Abolitionists Abroad

Lamin Sanneh. Abolitionist Abroad: American Blacks and the Making of Modern West Africa. Cambridge, Mass: Harvard University Press, 1999. 

Lamin Sanneh’s transnational approach to abolition focuses on who he refers to as Black Americans, those who either escaped from slavery or freely chose to emigrate to new colonies in West Africa. The convergence of American, European, and African history makes Sanneh’s focus on the role of religion in the abolition movements easy to understand. Sanneh’s thesis is that evangelicalism and colonization of Africa allowed American Blacks to create an antistructural society, simultaneously free from and controlled by the racial expectations forced upon them in American and European societies.

Antistructure is equated with antislavery because the antislavery movement in Africa challenged both the structural power of caste and chieftains, disrupting preexisting African (read slave-trading) power structures. In a similar vein Evangelicalism is equated with antistructure because it disrupted the preexisting power structures in European societies that suppressed the power and agency of individuals, as demonstrated by Sanneh through the rhetoric of the American Revolution and writers such as Locke and Milton. Sanneh emphasizes the importance of religion in the creation of West African colonies, and the eventual end to the slave trade in the region. It is this emphasis on religion that is Sanneh’s greatest contribution to the discussion of colonial West Africa. As one of the first attempts to connect the interwoven histories of American Blacks, European antislavery sentiment, and colonization in West Africa Sanneh’s Abolitionists Abroad is  a landmark exercise in transatlantic studies that look beyond the slave trade, and focuses on abolition and the consequences of colonization in Africa with the purpose of abolition.

Sanneh’s analysis of the antislavery actors whom he focuses centers on the role they played in promoting humanitarianism and antislavery in Europe, rather than the transatlantic slave trade. While he does explore the continental slave trade that became disrupted by colonists and missionaries in Africa, he largely ignores the colonial structures that replaced the disrupted African power structures and the move to “legitimate” trade. Additionally Sanneh does not distinguish power structures that were already in existence in Africa, assuming all cultures to be chiefdoms that depended on slavery as the only viable commercial asset they possessed. Both of these notions are faulty.

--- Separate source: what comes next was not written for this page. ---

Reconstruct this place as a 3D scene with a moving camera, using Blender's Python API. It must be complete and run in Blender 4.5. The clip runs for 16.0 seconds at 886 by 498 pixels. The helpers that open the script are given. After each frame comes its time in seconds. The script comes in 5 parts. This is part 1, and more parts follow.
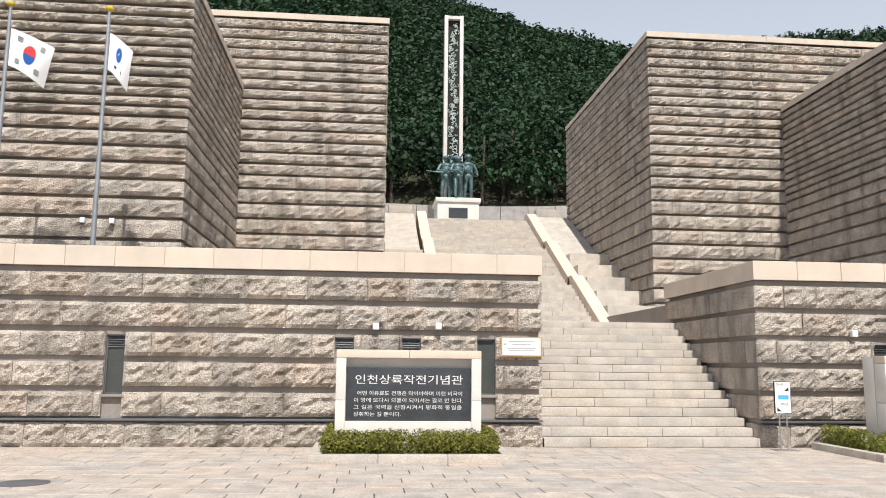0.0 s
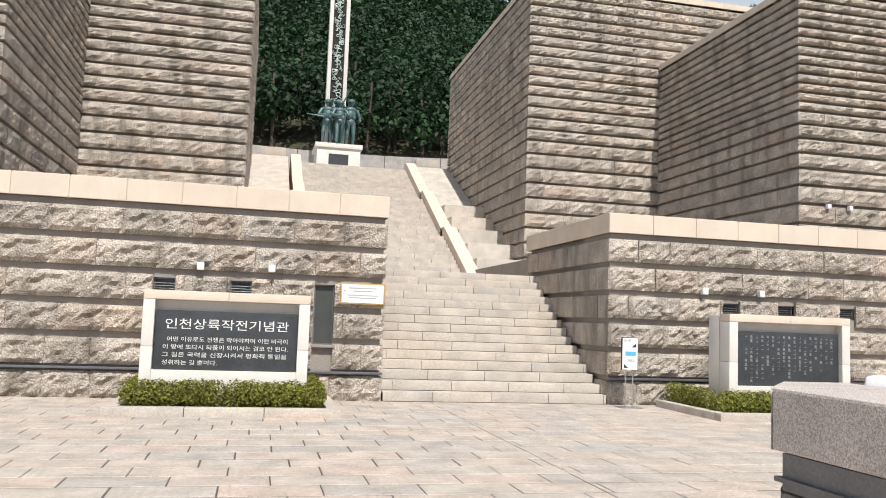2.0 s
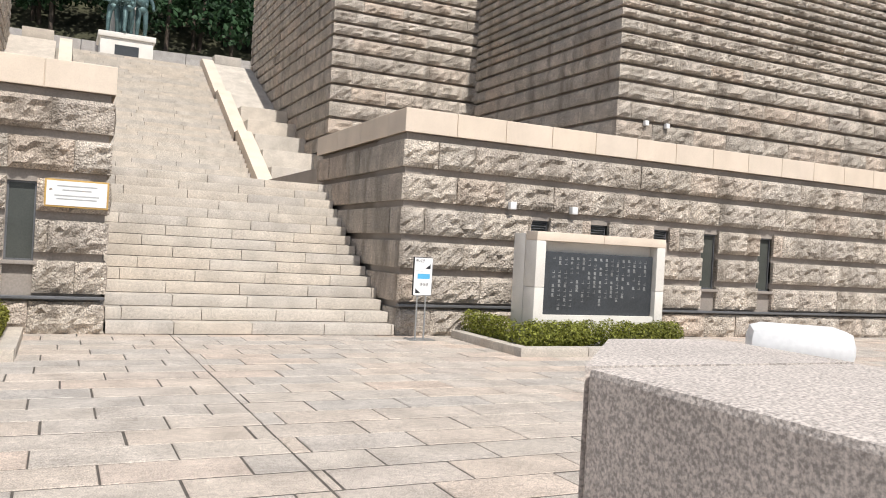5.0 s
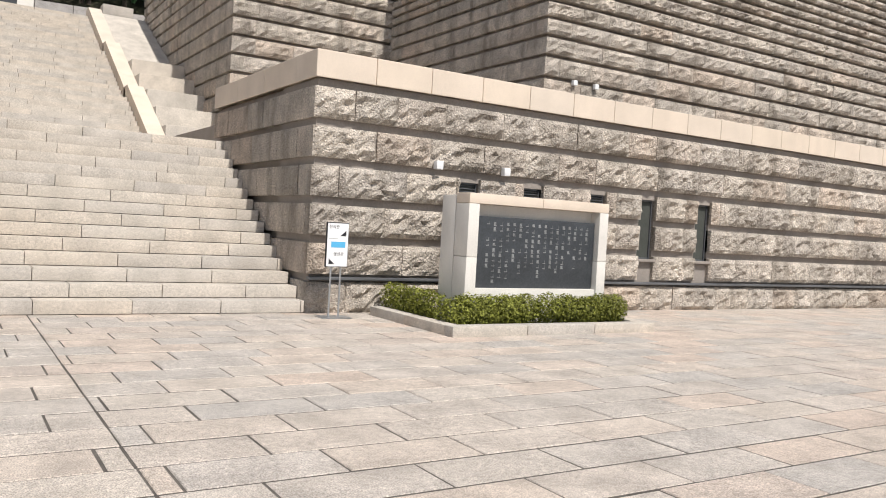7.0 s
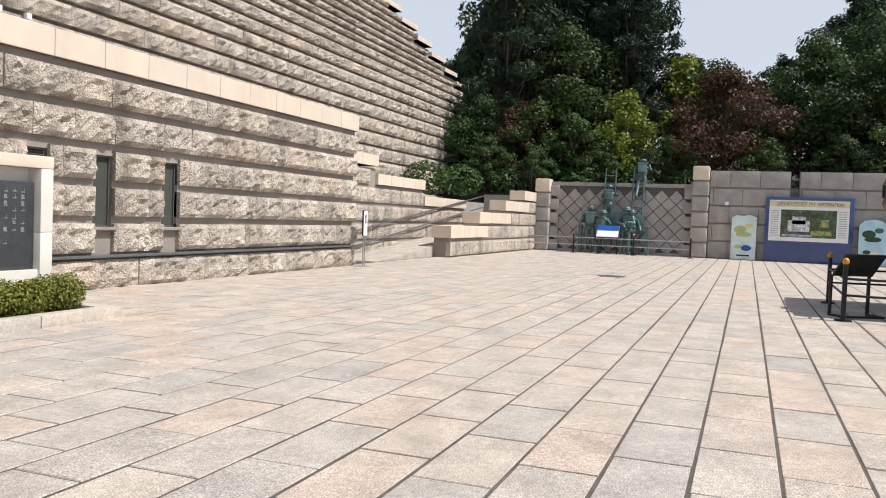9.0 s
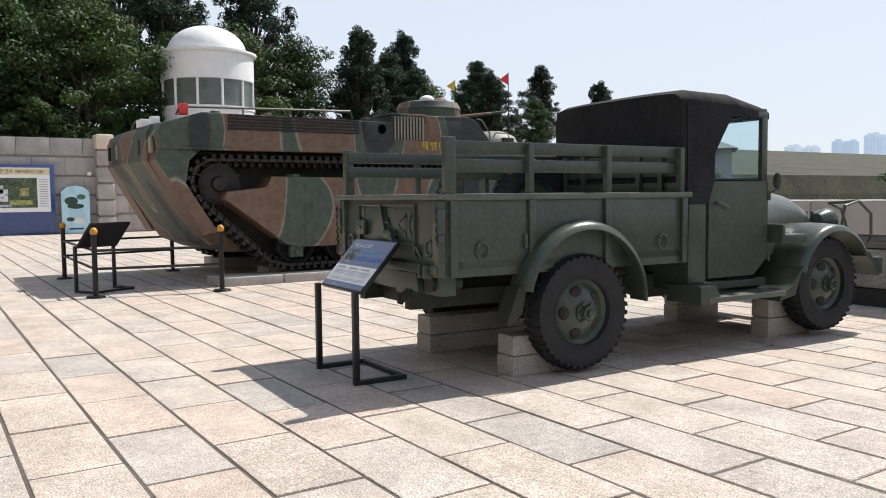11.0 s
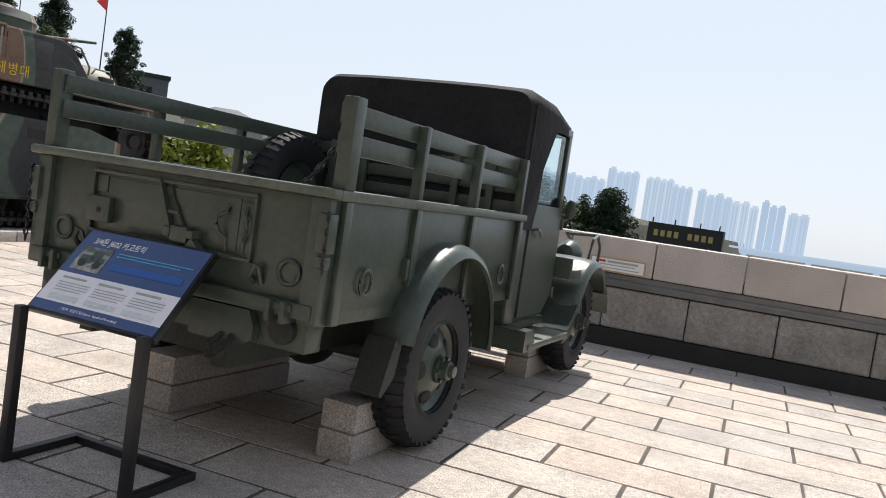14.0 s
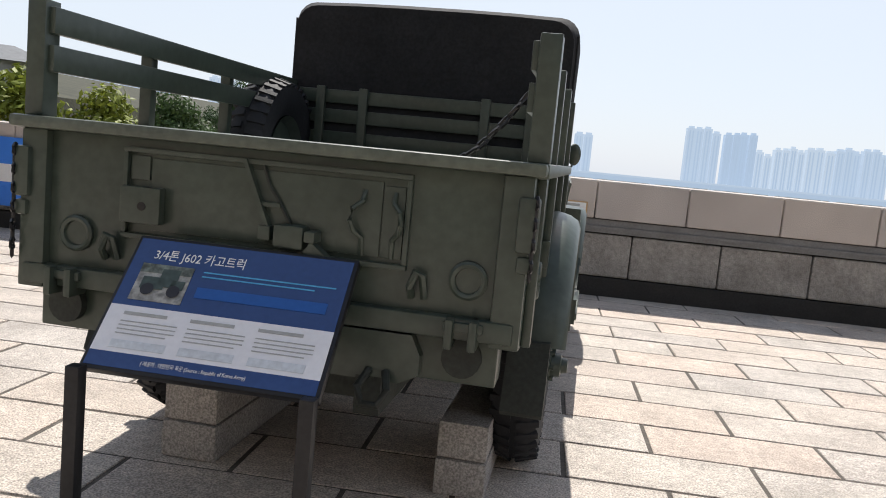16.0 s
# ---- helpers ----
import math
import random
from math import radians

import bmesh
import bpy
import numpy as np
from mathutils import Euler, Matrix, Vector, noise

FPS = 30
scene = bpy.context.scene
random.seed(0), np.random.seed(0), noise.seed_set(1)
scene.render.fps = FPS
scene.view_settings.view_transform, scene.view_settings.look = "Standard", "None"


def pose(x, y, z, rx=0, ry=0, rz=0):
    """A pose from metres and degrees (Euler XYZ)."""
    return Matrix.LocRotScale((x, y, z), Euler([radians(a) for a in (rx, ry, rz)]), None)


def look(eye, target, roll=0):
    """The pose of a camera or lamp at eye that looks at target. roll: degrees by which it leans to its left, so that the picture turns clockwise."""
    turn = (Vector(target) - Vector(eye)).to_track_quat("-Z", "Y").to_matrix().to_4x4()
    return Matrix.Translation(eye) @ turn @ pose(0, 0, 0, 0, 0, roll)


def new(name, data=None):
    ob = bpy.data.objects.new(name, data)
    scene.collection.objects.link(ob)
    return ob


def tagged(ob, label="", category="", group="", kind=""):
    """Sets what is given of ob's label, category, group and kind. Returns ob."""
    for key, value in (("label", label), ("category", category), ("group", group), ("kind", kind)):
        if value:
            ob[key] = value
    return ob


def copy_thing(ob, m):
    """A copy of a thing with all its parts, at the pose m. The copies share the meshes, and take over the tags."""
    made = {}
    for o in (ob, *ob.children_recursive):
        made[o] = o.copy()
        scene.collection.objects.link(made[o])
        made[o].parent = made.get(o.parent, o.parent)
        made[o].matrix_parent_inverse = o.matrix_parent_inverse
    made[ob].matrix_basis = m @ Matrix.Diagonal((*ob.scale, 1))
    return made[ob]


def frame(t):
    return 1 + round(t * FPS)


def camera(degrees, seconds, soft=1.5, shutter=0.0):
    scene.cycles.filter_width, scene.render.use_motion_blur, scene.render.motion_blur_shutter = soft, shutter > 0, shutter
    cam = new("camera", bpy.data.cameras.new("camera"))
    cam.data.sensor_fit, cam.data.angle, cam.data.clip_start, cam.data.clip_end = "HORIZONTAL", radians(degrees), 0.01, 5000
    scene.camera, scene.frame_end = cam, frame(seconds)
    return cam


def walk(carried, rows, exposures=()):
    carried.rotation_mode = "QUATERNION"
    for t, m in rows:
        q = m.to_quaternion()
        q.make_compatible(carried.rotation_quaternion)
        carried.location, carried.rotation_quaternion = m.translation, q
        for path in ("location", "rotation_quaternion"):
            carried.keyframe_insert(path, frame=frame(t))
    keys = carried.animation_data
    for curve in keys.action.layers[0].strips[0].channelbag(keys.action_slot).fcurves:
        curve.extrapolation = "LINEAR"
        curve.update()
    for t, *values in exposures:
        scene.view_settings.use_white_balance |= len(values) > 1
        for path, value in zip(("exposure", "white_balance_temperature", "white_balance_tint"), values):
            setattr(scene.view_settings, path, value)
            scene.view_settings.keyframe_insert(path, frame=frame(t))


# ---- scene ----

The assumption that Evangelical Christianity disrupted preexisting power structures by undermining the monarchical power of chiefdoms is much more complicated than Sanneh indicates, as many indigenous cultures acted as Terence Ranger stated: “Almost all recent studies of nineteenth-century, pre-colonial Africa have emphasized that far from there being a single ‘tribal’ identity, most Africans moved in and out of multiple identities, defining themselves at one moment as subject to this chief, at another moment as a member of that cult, at another moment as part of this clan, and at yet another moment as an initiate in that professional guild (Robert O. Collins and James M. Burns, “Problem III: Colonial Rule in Africa,” Historical Problems of Imperial Africa, 139).”  While evangelicalism did play a significant role in the colonization of Africa and the creation of later ethnic identities, it should not be considered the largest motivator in the abolition of slavery in West Africa.

Similarly, Sanneh ignores palm oil, lumber, and other raw materials that Africans were producing and trading to Europe in addition to or instead of trading in slaves. The increased demand for these goods, primarily palm oil, had as much of an impact on the end of the slave trade in West Africa as the abolition efforts from Europeans and Black colonists (see Martin Lynn, Commerce and Economic Change in West Africa: The Palm Oil Trade in the Nineteenth Century).